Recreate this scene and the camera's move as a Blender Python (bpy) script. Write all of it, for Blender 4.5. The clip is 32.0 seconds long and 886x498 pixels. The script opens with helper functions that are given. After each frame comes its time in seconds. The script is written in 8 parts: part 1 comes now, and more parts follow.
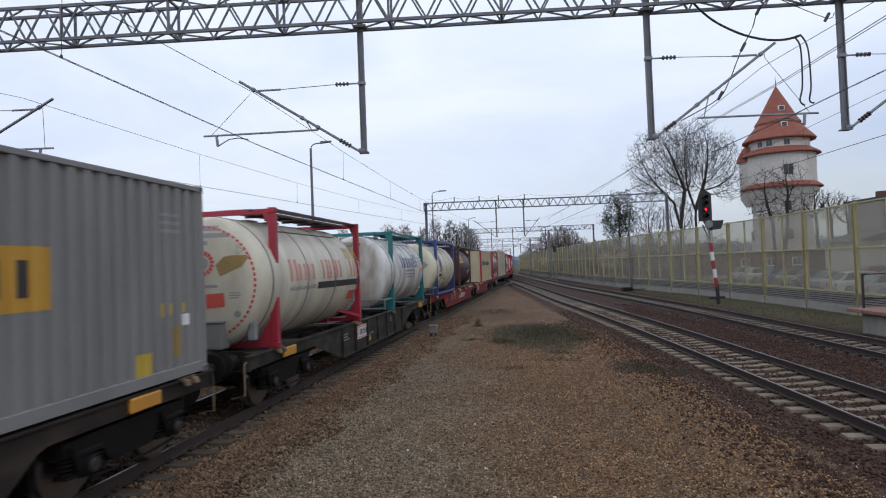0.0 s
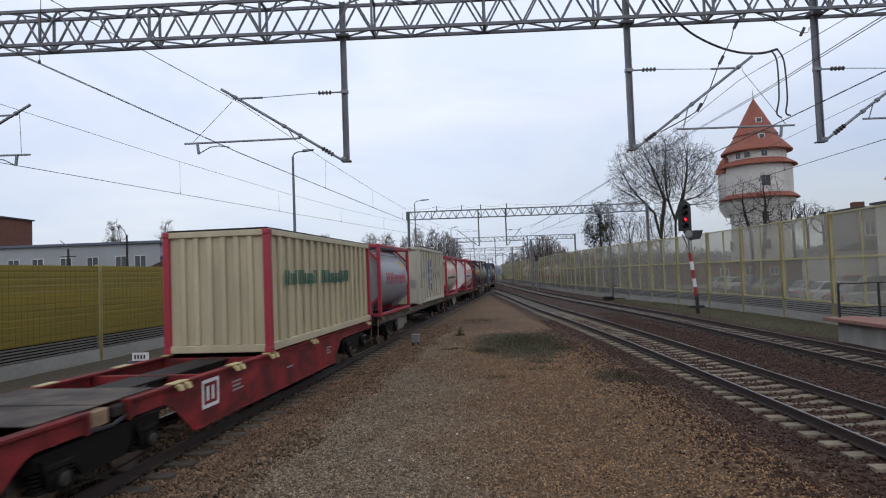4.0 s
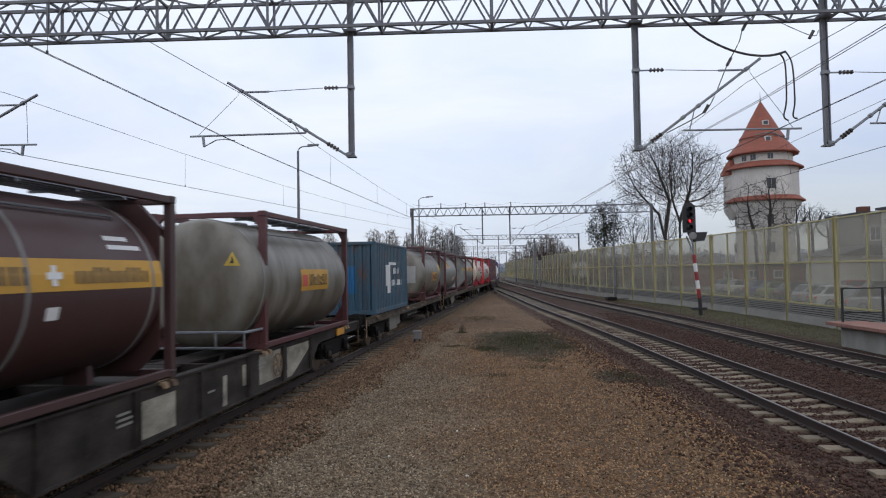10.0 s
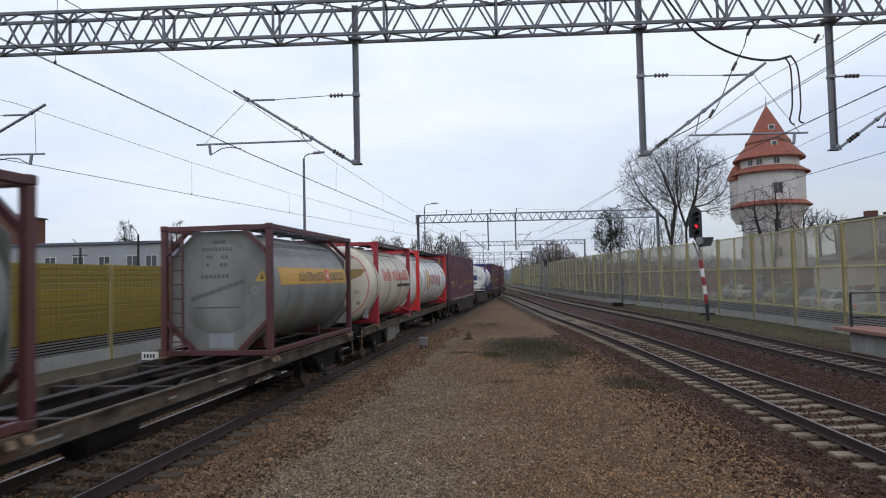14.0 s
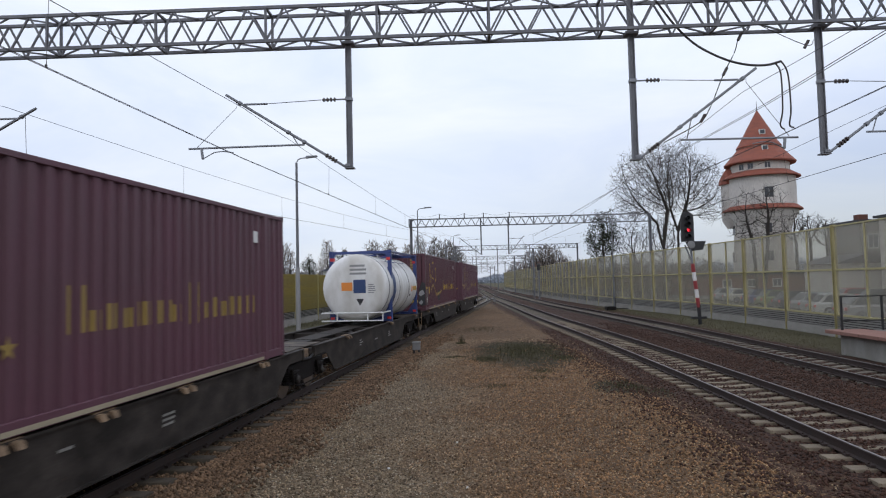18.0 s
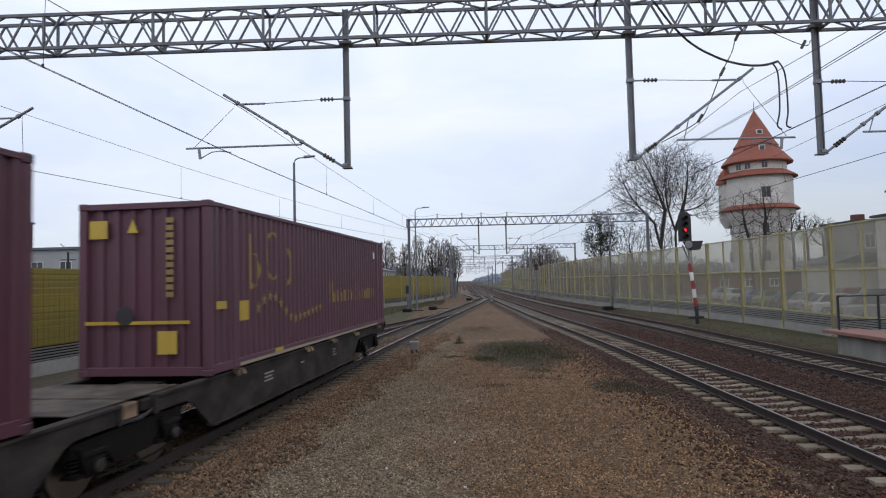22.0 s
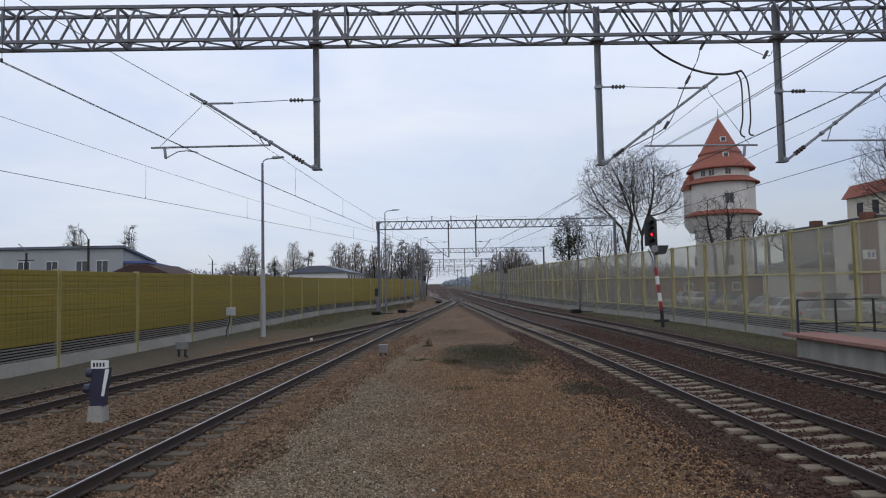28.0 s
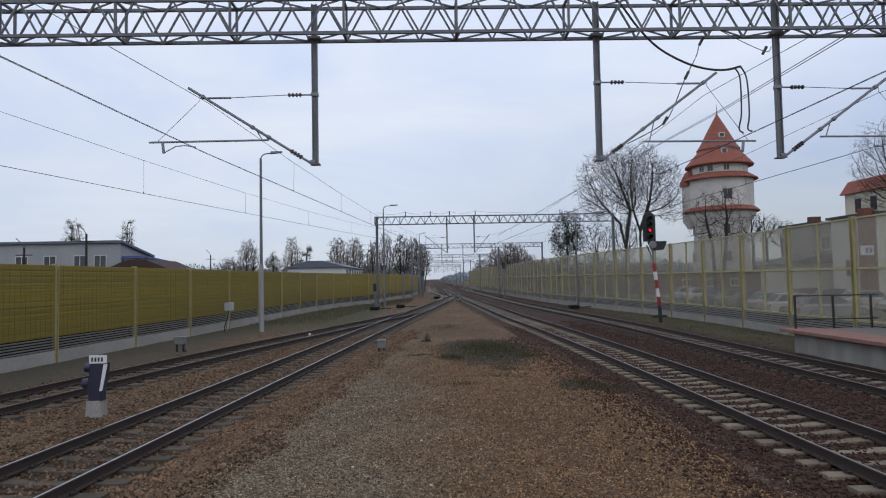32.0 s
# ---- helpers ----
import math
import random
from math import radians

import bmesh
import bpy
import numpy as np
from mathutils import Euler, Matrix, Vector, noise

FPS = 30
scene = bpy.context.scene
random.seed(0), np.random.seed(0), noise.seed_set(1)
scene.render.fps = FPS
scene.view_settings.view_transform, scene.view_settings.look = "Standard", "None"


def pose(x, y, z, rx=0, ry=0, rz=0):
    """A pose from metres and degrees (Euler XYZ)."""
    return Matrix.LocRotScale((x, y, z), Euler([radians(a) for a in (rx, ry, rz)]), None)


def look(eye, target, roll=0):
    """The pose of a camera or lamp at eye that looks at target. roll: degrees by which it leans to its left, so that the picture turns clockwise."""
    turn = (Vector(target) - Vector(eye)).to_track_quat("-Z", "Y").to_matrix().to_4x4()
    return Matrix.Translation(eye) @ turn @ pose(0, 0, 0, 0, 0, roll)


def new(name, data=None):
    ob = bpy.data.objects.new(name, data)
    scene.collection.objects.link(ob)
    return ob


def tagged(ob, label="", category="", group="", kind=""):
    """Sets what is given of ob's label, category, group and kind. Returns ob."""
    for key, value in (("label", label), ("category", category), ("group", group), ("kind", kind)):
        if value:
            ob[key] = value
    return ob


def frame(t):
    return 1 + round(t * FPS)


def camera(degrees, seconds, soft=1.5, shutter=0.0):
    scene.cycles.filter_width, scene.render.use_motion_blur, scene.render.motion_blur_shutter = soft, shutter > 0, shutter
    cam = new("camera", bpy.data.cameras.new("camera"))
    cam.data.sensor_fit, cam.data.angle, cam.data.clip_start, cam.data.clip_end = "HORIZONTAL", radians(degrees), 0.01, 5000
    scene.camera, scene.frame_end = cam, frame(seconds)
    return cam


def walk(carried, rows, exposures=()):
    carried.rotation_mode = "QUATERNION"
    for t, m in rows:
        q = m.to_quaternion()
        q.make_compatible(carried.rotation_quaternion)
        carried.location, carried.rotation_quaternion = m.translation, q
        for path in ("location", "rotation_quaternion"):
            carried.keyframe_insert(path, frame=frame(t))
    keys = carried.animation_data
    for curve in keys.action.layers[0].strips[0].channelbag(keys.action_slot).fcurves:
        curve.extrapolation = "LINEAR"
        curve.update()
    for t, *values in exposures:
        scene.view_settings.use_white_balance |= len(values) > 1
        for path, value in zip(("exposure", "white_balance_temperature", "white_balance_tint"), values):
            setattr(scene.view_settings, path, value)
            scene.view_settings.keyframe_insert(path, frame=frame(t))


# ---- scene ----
HFOV = 68.8
EYE = (0.0, 0.0, 2.68)
cam = camera(HFOV, 32.0, soft=1.1, shutter=0.25)

# seconds and the camera's turn in degrees: held in the hand at one spot
PATH = [
    (0.0, 91.435, 2.161, 3.250),
    (0.5, 91.673, 1.888, 2.716),
    (1.0, 91.861, 1.995, 2.255),
    (1.5, 91.909, 2.037, 1.876),
    (2.0, 91.989, 2.226, 1.672),
    (2.5, 92.036, 2.341, 1.576),
    (3.0, 92.067, 2.193, 1.589),
    (3.5, 92.106, 2.043, 1.639),
    (5.5, 92.362, 2.264, 1.931),
    (6.0, 92.321, 2.257, 1.954),
    (6.5, 92.271, 2.222, 1.956),
    (7.0, 92.223, 2.048, 1.932),
    (7.5, 92.121, 1.499, 1.898),
    (8.0, 92.053, 1.471, 1.924),
    (8.5, 92.002, 1.549, 1.922),
    (9.0, 91.985, 1.484, 1.815),
    (9.5, 92.014, 1.211, 1.886),
    (10.0, 91.934, 1.002, 1.950),
    (10.5, 91.937, 1.136, 1.944),
    (11.0, 92.028, 1.367, 1.890),
    (11.5, 92.164, 1.338, 1.875),
    (12.0, 92.291, 1.370, 1.920),
    (12.5, 92.411, 1.299, 2.105),
    (13.0, 92.457, 1.214, 2.294),
    (13.5, 92.491, 1.189, 2.431),
    (14.0, 92.517, 1.280, 2.472),
    (14.5, 92.544, 1.377, 2.599),
    (16.5, 92.645, 1.167, 2.015),
    (17.0, 92.675, 1.257, 1.947),
    (17.5, 92.776, 1.302, 1.875),
    (18.0, 92.870, 1.372, 1.854),
    (18.5, 93.017, 1.312, 1.978),
    (19.0, 93.052, 1.473, 2.150),
    (19.5, 93.063, 1.469, 2.299),
    (20.0, 93.037, 1.427, 2.384),
    (20.5, 93.022, 1.309, 2.276),
    (21.0, 93.011, 1.324, 2.066),
    (21.5, 92.939, 1.428, 1.816),
    (22.0, 92.851, 1.387, 1.651),
    (22.5, 92.731, 1.366, 1.507),
    (23.0, 92.642, 1.503, 1.452),
    (23.5, 92.604, 1.644, 1.485),
    (24.0, 92.605, 1.633, 1.555),
    (24.5, 92.573, 1.724, 1.643),
    (25.0, 92.657, 1.572, 1.497),
    (25.5, 92.564, 1.606, 0.988),
    (27.5, 92.979, 1.152, -1.005),
    (28.0, 93.045, 1.149, -1.046),
    (28.5, 93.083, 1.014, -1.111),
    (29.0, 93.250, 0.873, -1.010),
    (29.5, 93.373, 0.627, -0.978),
    (30.0, 93.435, 0.544, -0.992),
    (30.5, 93.383, 0.917, -1.044),
    (31.0, 93.175, 1.145, -1.151),
    (31.5, 92.898, 1.167, -1.160),
    (32.0, 92.631, 1.069, -1.191),
]
walk(cam, [(t, pose(*EYE, a, b, c)) for t, a, b, c in PATH],
     [(0, 0.09, 6380, 10), (2, 0.04, 6350, 10), (3, 0.04, 6400, 10), (6, 0.06, 6450, 10), (8, 0.08, 6500, 10), (14, 0.13, 6500, 10), (17, 0.06, 6350, 10), (18, 0.12, 6500, 10), (19, 0.0, 6350, 10), (20, -0.04, 6330, 10),
      (21, 0.09, 6450, 10), (22, 0.12, 6500, 10), (24, 0.11, 6500, 10), (25, -0.06, 6350, 10), (28, -0.08, 6400, 10), (32, -0.13, 6320, 10)])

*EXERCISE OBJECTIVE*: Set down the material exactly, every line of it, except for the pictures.

*RESULT OF THE EXERCISE*:
Recreate this scene and the camera's move as a Blender Python (bpy) script. Write all of it, for Blender 4.5. The clip is 32.0 seconds long and 886x498 pixels. The script opens with helper functions that are given. After each frame comes its time in seconds. The script is written in 8 parts: part 1 comes now, and more parts follow.
0.0 s
4.0 s
10.0 s
14.0 s
18.0 s
22.0 s
28.0 s
32.0 s
# ---- helpers ----
import math
import random
from math import radians

import bmesh
import bpy
import numpy as np
from mathutils import Euler, Matrix, Vector, noise

FPS = 30
scene = bpy.context.scene
random.seed(0), np.random.seed(0), noise.seed_set(1)
scene.render.fps = FPS
scene.view_settings.view_transform, scene.view_settings.look = "Standard", "None"


def pose(x, y, z, rx=0, ry=0, rz=0):
    """A pose from metres and degrees (Euler XYZ)."""
    return Matrix.LocRotScale((x, y, z), Euler([radians(a) for a in (rx, ry, rz)]), None)


def look(eye, target, roll=0):
    """The pose of a camera or lamp at eye that looks at target. roll: degrees by which it leans to its left, so that the picture turns clockwise."""
    turn = (Vector(target) - Vector(eye)).to_track_quat("-Z", "Y").to_matrix().to_4x4()
    return Matrix.Translation(eye) @ turn @ pose(0, 0, 0, 0, 0, roll)


def new(name, data=None):
    ob = bpy.data.objects.new(name, data)
    scene.collection.objects.link(ob)
    return ob


def tagged(ob, label="", category="", group="", kind=""):
    """Sets what is given of ob's label, category, group and kind. Returns ob."""
    for key, value in (("label", label), ("category", category), ("group", group), ("kind", kind)):
        if value:
            ob[key] = value
    return ob


def frame(t):
    return 1 + round(t * FPS)


def camera(degrees, seconds, soft=1.5, shutter=0.0):
    scene.cycles.filter_width, scene.render.use_motion_blur, scene.render.motion_blur_shutter = soft, shutter > 0, shutter
    cam = new("camera", bpy.data.cameras.new("camera"))
    cam.data.sensor_fit, cam.data.angle, cam.data.clip_start, cam.data.clip_end = "HORIZONTAL", radians(degrees), 0.01, 5000
    scene.camera, scene.frame_end = cam, frame(seconds)
    return cam


def walk(carried, rows, exposures=()):
    carried.rotation_mode = "QUATERNION"
    for t, m in rows:
        q = m.to_quaternion()
        q.make_compatible(carried.rotation_quaternion)
        carried.location, carried.rotation_quaternion = m.translation, q
        for path in ("location", "rotation_quaternion"):
            carried.keyframe_insert(path, frame=frame(t))
    keys = carried.animation_data
    for curve in keys.action.layers[0].strips[0].channelbag(keys.action_slot).fcurves:
        curve.extrapolation = "LINEAR"
        curve.update()
    for t, *values in exposures:
        scene.view_settings.use_white_balance |= len(values) > 1
        for path, value in zip(("exposure", "white_balance_temperature", "white_balance_tint"), values):
            setattr(scene.view_settings, path, value)
            scene.view_settings.keyframe_insert(path, frame=frame(t))


# ---- scene ----
HFOV = 68.8
EYE = (0.0, 0.0, 2.68)
cam = camera(HFOV, 32.0, soft=1.1, shutter=0.25)

# seconds and the camera's turn in degrees: held in the hand at one spot
PATH = [
    (0.0, 91.435, 2.161, 3.250),
    (0.5, 91.673, 1.888, 2.716),
    (1.0, 91.861, 1.995, 2.255),
    (1.5, 91.909, 2.037, 1.876),
    (2.0, 91.989, 2.226, 1.672),
    (2.5, 92.036, 2.341, 1.576),
    (3.0, 92.067, 2.193, 1.589),
    (3.5, 92.106, 2.043, 1.639),
    (5.5, 92.362, 2.264, 1.931),
    (6.0, 92.321, 2.257, 1.954),
    (6.5, 92.271, 2.222, 1.956),
    (7.0, 92.223, 2.048, 1.932),
    (7.5, 92.121, 1.499, 1.898),
    (8.0, 92.053, 1.471, 1.924),
    (8.5, 92.002, 1.549, 1.922),
    (9.0, 91.985, 1.484, 1.815),
    (9.5, 92.014, 1.211, 1.886),
    (10.0, 91.934, 1.002, 1.950),
    (10.5, 91.937, 1.136, 1.944),
    (11.0, 92.028, 1.367, 1.890),
    (11.5, 92.164, 1.338, 1.875),
    (12.0, 92.291, 1.370, 1.920),
    (12.5, 92.411, 1.299, 2.105),
    (13.0, 92.457, 1.214, 2.294),
    (13.5, 92.491, 1.189, 2.431),
    (14.0, 92.517, 1.280, 2.472),
    (14.5, 92.544, 1.377, 2.599),
    (16.5, 92.645, 1.167, 2.015),
    (17.0, 92.675, 1.257, 1.947),
    (17.5, 92.776, 1.302, 1.875),
    (18.0, 92.870, 1.372, 1.854),
    (18.5, 93.017, 1.312, 1.978),
    (19.0, 93.052, 1.473, 2.150),
    (19.5, 93.063, 1.469, 2.299),
    (20.0, 93.037, 1.427, 2.384),
    (20.5, 93.022, 1.309, 2.276),
    (21.0, 93.011, 1.324, 2.066),
    (21.5, 92.939, 1.428, 1.816),
    (22.0, 92.851, 1.387, 1.651),
    (22.5, 92.731, 1.366, 1.507),
    (23.0, 92.642, 1.503, 1.452),
    (23.5, 92.604, 1.644, 1.485),
    (24.0, 92.605, 1.633, 1.555),
    (24.5, 92.573, 1.724, 1.643),
    (25.0, 92.657, 1.572, 1.497),
    (25.5, 92.564, 1.606, 0.988),
    (27.5, 92.979, 1.152, -1.005),
    (28.0, 93.045, 1.149, -1.046),
    (28.5, 93.083, 1.014, -1.111),
    (29.0, 93.250, 0.873, -1.010),
    (29.5, 93.373, 0.627, -0.978),
    (30.0, 93.435, 0.544, -0.992),
    (30.5, 93.383, 0.917, -1.044),
    (31.0, 93.175, 1.145, -1.151),
    (31.5, 92.898, 1.167, -1.160),
    (32.0, 92.631, 1.069, -1.191),
]
walk(cam, [(t, pose(*EYE, a, b, c)) for t, a, b, c in PATH],
     [(0, 0.09, 6380, 10), (2, 0.04, 6350, 10), (3, 0.04, 6400, 10), (6, 0.06, 6450, 10), (8, 0.08, 6500, 10), (14, 0.13, 6500, 10), (17, 0.06, 6350, 10), (18, 0.12, 6500, 10), (19, 0.0, 6350, 10), (20, -0.04, 6330, 10),
      (21, 0.09, 6450, 10), (22, 0.12, 6500, 10), (24, 0.11, 6500, 10), (25, -0.06, 6350, 10), (28, -0.08, 6400, 10), (32, -0.13, 6320, 10)])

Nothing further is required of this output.